Peter Coleman: The high bar that is ‘trusted news’

Nov 16, 2022 at 11:36 am by admin


It’s been an interesting time for fake news and conspiracy theories. But then, elections – including the US mid-terms and Australia’s upcoming Victorian state poll – seem to have that effect.

It seemed to start with a story about an election news-sheet – for lack of a more apt or accurate description – which had taken sides on the gubernatorial aspirations of Illinois incumbent, Democrat J.B. Pritzker and Republican challenger Darren Bailey.

All of which may be history now, given the long-serving “billionaire businessman, philanthropist, and politician” has now been returned to office, but the form campaigning takes continues to be an eye-opener. Bailey’s – and no-doubt, Trump’s – side was supported not just by social media and a website, content for some of which seemed to have been automatically generated, but by a printed edition or two. And the fuss in town was that with the local paper in that state forbidden from doing so, the neighbouring Gannett Des Moines Register had printed it as a contract job, to the offence of some of the paper’s regular readers.

Did I mention the ex-president? Notable too lately, has been a New York Post front page referencing “Trumpty Dumpty’s great fall”… presumed to indicate something of a change of heart at the NewsCorp headquarters (reinforced by more recent reports and an editorial in the Wall Street Journal, despite the traditional line that editors make their own decisions). We’ll watch with interest.

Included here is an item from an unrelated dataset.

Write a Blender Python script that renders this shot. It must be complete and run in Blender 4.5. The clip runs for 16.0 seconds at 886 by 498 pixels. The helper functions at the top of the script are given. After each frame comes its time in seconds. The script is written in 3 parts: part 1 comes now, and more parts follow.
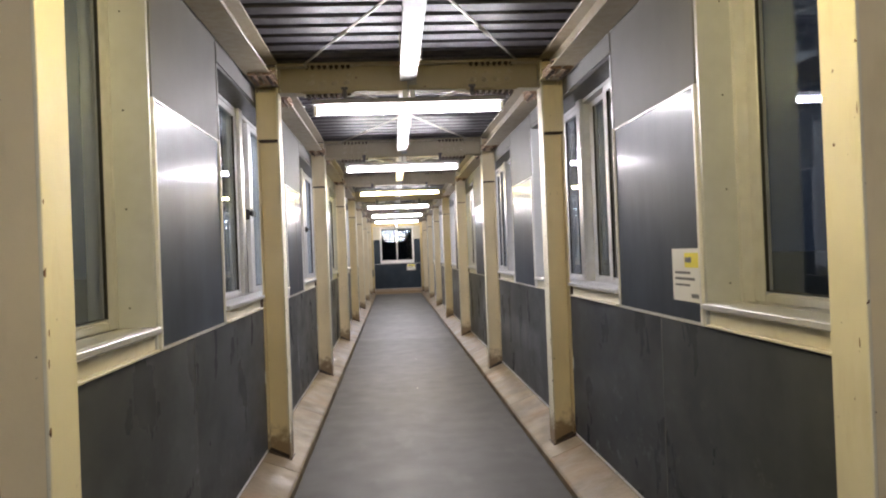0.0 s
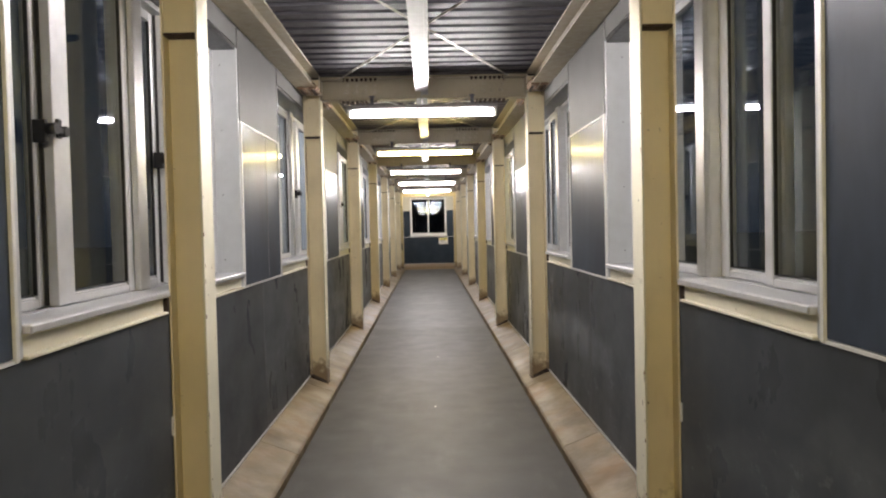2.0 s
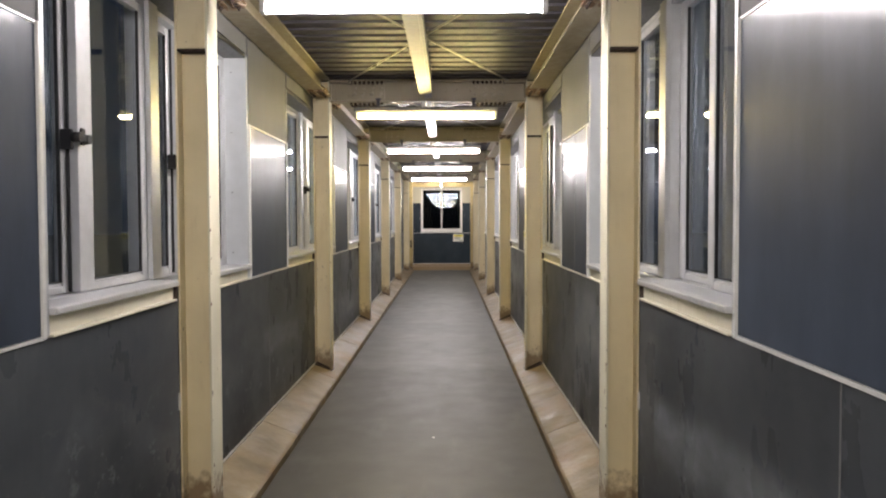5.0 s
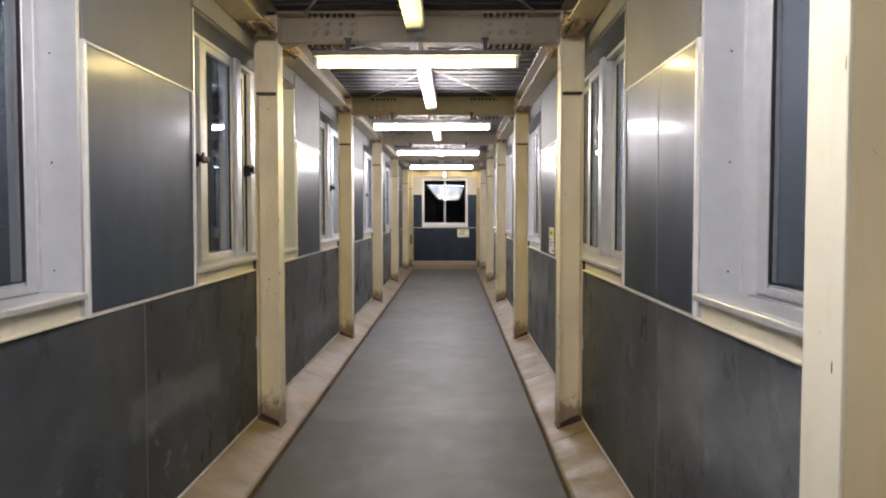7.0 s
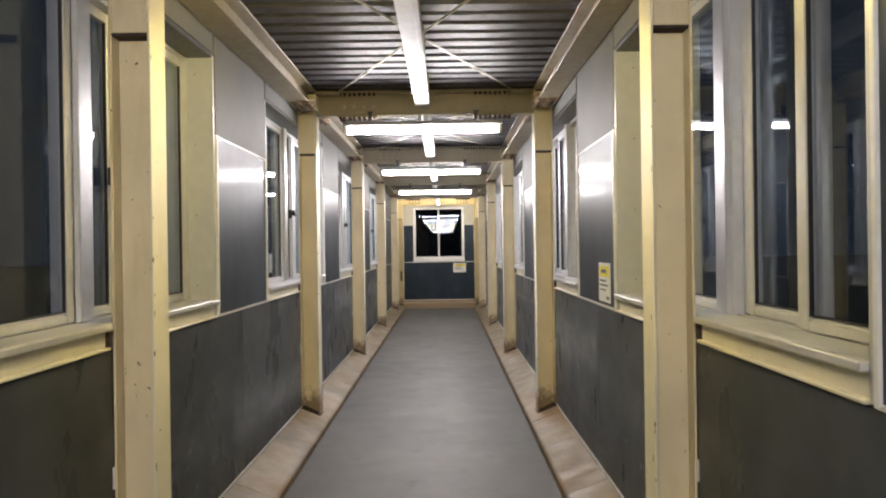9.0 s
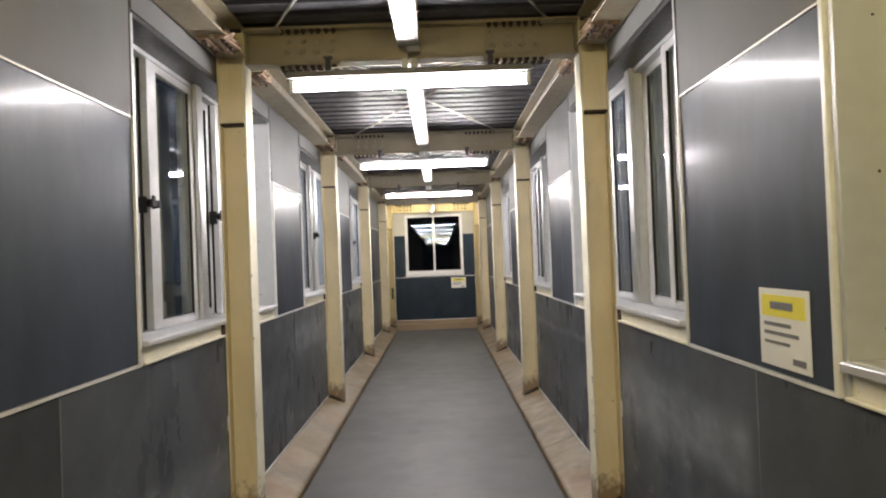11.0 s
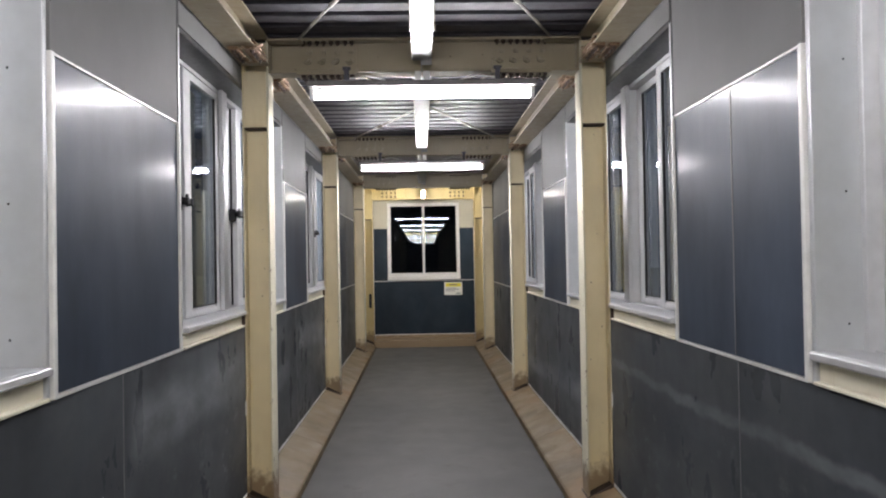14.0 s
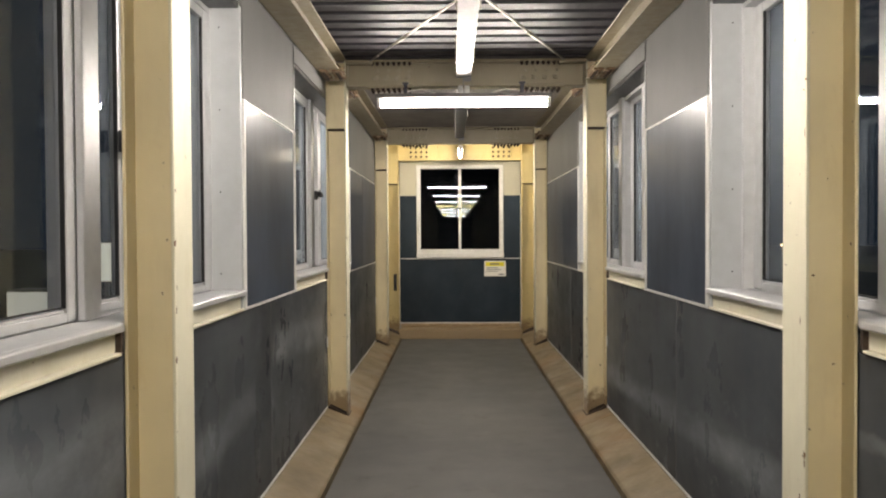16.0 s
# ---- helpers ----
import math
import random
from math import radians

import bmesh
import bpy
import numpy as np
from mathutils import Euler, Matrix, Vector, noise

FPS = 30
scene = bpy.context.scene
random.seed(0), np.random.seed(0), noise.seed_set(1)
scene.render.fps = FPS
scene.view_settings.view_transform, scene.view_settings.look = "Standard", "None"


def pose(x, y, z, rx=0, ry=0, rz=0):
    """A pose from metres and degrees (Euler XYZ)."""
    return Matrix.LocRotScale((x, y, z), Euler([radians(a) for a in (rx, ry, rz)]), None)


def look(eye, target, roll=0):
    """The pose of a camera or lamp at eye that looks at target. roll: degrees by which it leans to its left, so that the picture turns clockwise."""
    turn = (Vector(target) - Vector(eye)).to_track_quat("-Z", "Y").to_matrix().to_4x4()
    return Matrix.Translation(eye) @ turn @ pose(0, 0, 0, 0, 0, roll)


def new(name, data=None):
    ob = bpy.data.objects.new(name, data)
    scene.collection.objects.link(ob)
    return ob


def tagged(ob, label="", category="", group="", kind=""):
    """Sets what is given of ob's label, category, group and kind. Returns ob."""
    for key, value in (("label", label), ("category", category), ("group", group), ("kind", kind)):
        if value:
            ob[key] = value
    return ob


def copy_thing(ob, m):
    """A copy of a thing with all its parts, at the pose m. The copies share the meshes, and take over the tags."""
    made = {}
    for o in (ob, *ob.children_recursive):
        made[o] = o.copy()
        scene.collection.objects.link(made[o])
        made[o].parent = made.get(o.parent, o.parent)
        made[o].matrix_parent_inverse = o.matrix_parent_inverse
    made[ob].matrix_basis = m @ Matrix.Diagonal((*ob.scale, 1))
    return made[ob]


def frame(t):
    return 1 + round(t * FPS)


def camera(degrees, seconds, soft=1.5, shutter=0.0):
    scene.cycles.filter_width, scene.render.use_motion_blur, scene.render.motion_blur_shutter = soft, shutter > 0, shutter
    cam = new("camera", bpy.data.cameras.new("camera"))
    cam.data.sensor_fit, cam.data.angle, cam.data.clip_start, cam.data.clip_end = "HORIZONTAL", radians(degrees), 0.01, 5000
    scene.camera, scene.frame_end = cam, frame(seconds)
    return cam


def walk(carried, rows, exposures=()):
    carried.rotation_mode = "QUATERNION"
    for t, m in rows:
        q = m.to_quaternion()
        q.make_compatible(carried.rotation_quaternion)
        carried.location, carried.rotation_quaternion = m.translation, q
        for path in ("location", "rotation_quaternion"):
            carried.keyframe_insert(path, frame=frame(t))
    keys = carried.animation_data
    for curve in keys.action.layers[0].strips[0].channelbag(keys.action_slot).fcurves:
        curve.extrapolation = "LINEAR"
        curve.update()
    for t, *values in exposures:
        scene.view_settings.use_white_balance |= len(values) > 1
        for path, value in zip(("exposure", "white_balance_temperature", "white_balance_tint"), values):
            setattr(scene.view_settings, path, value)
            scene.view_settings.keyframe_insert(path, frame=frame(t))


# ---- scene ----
cam = camera(60.3, 16.0, soft=2.1)
PATH = [
    (0.0, look((-0.158, 0.168, 1.349), (-0.026, 2.164, 1.359), -2.2)),
    (0.5, look((-0.135, 0.653, 1.333), (-0.01, 2.649, 1.322), -1.9)),
    (1.0, look((-0.14, 1.134, 1.336), (-0.063, 3.133, 1.344), -1.1)),
    (1.5, look((-0.04, 1.639, 1.344), (0.071, 3.636, 1.355), -2.0)),
    (2.0, look((0.02, 2.145, 1.347), (0.055, 4.144, 1.289), -1.3)),
    (2.5, look((0.059, 2.663, 1.374), (0.112, 4.661, 1.316), -0.4)),
    (3.0, look((0.107, 3.142, 1.386), (0.138, 5.14, 1.322), 0.4)),
    (3.5, look((0.122, 3.655, 1.387), (0.133, 5.654, 1.314), 0.6)),
    (6.0, look((0.221, 6.214, 1.371), (0.203, 8.213, 1.297), -0.4)),
    (6.5, look((0.238, 6.709, 1.374), (0.218, 8.707, 1.288), -0.2)),
    (7.0, look((0.207, 7.233, 1.379), (0.181, 9.231, 1.288), 0.0)),
    (7.5, look((0.21, 7.731, 1.37), (0.184, 9.729, 1.284), 0.0)),
    (8.0, look((0.149, 8.246, 1.379), (0.123, 10.244, 1.303), -0.2)),
    (8.5, look((0.172, 8.756, 1.373), (0.149, 10.755, 1.325), -0.6)),
    (9.0, look((0.146, 9.275, 1.368), (0.14, 11.275, 1.364), -0.8)),
    (9.5, look((0.152, 9.795, 1.38), (0.158, 11.795, 1.388), -2.2)),
    (12.0, look((0.016, 12.428, 1.393), (0.036, 14.426, 1.479), -2.0)),
    (12.5, look((-0.022, 12.939, 1.403), (0.039, 14.932, 1.553), -1.8)),
    (13.0, look((-0.012, 13.441, 1.394), (0.047, 15.438, 1.489), -0.2)),
    (13.5, look((-0.061, 13.953, 1.396), (-0.039, 15.952, 1.442), -0.8)),
    (14.0, look((-0.034, 14.469, 1.386), (0.022, 16.468, 1.411), -1.0)),
    (14.5, look((-0.029, 14.977, 1.373), (0.044, 16.975, 1.389), -1.6)),
    (15.0, look((-0.041, 15.534, 1.364), (0.027, 17.532, 1.393), -1.1)),
    (15.5, look((-0.058, 16.078, 1.382), (-0.035, 18.078, 1.403), -0.4)),
    (16.0, look((-0.097, 16.573, 1.359), (-0.123, 18.573, 1.321), -0.3)),
]
EXPOSURES = [
    (0.0, 0.28, 6550, 18), (0.5, 0.13, 6200, 20), (1.0, 0.18, 6250, 19), (1.5, 0.18, 6380, 17), (2.0, 0.21, 6950, 15),
    (2.5, 0.21, 7050, 15), (3.0, 0.26, 7050, 15), (3.5, 0.21, 6850, 17), (6.0, 0.26, 7000, 15), (6.5, 0.26, 6700, 18),
    (7.0, 0.26, 6650, 18), (7.5, 0.21, 6850, 16), (8.5, 0.31, 6850, 15), (9.0, 0.36, 6900, 15), (9.5, 0.36, 6850, 16),
    (12.0, 0.21, 7000, 13), (12.5, 0.16, 7100, 13), (13.0, 0.16, 6950, 14), (13.5, 0.06, 6320, 15), (14.5, 0.11, 7020, 12),
    (15.0, 0.26, 7400, 11), (15.5, 0.23, 7450, 11), (16.0, 0.29, 7700, 11),
]
walk(cam, PATH, EXPOSURES)

# ---- world and light ----
world = bpy.data.worlds.new("night_sky")
scene.world = world
world.use_nodes = True
world.node_tree.nodes["Background"].inputs[0].default_value = (0.010, 0.016, 0.027, 1)
world.node_tree.nodes["Background"].inputs[1].default_value = 0.65
TUBE_POWER = 162.0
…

In Australia meanwhile, News – recently favoured with a visit by Lachlan and Sarah Murdoch, ostensibly for the publisher’s media awards presentations – has naturally interested itself in what’s happening in Melbourne. Or more precisely, the seaside town of Sorrento.

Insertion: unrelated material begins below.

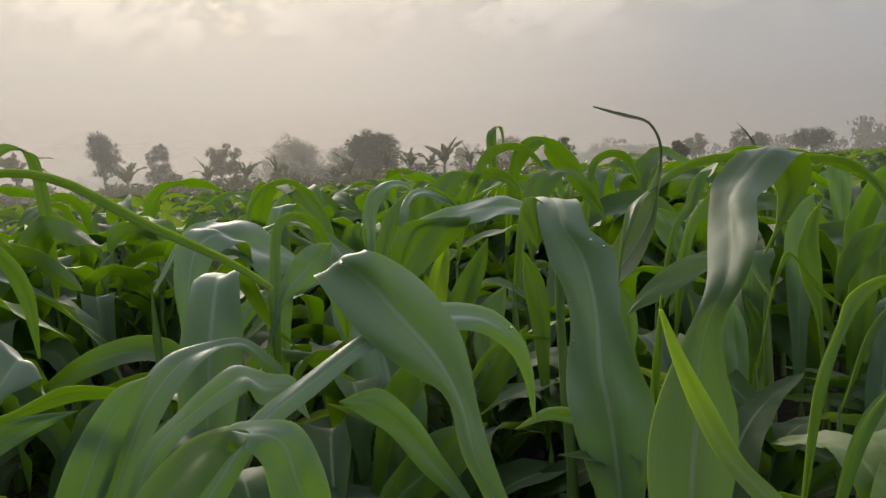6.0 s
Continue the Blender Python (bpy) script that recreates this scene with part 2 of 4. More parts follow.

Ignore for the moment, the routine knockabout of ‘Can Victoria take another four years of Dan Andrews’ (The Australian’s Ticky Fullerton) and suchlike; attention instead is being focussed on metro stablemate the Herald-Sun. Or rather, its Sunday edition, which dedicated a front page to a photo of some stairs at a beach house where the premier had fallen in 2021… and some space to “alternative theories” about what happened and where, while adding that “none have been proven”.

In a piece in Guardian Australia on the subject this week, Oregon university assistant professor Whitney Phillips likened the Herald-Sun front to “dousing ‘a smouldering fire… with gasoline’.” Analysis using the Crowdtangle social media tool had also showed how the report “reignited discussion on Facebook, Twitter and Instagram – much of it conspiratorial”.

And there was much more

Not for us to discuss the rights and wrongs of an investigation. Only to note the risks publishers and editors take when facts are in short supply. And their legal obligations under contempt of court rules, something to be borne in mind if the case against Bruce Lehrmann ever gets back to court.

Much is made of the commitment of publishers – some in particular – to “trusted news”; this month’s happenings only to serve to show how high a bar that is.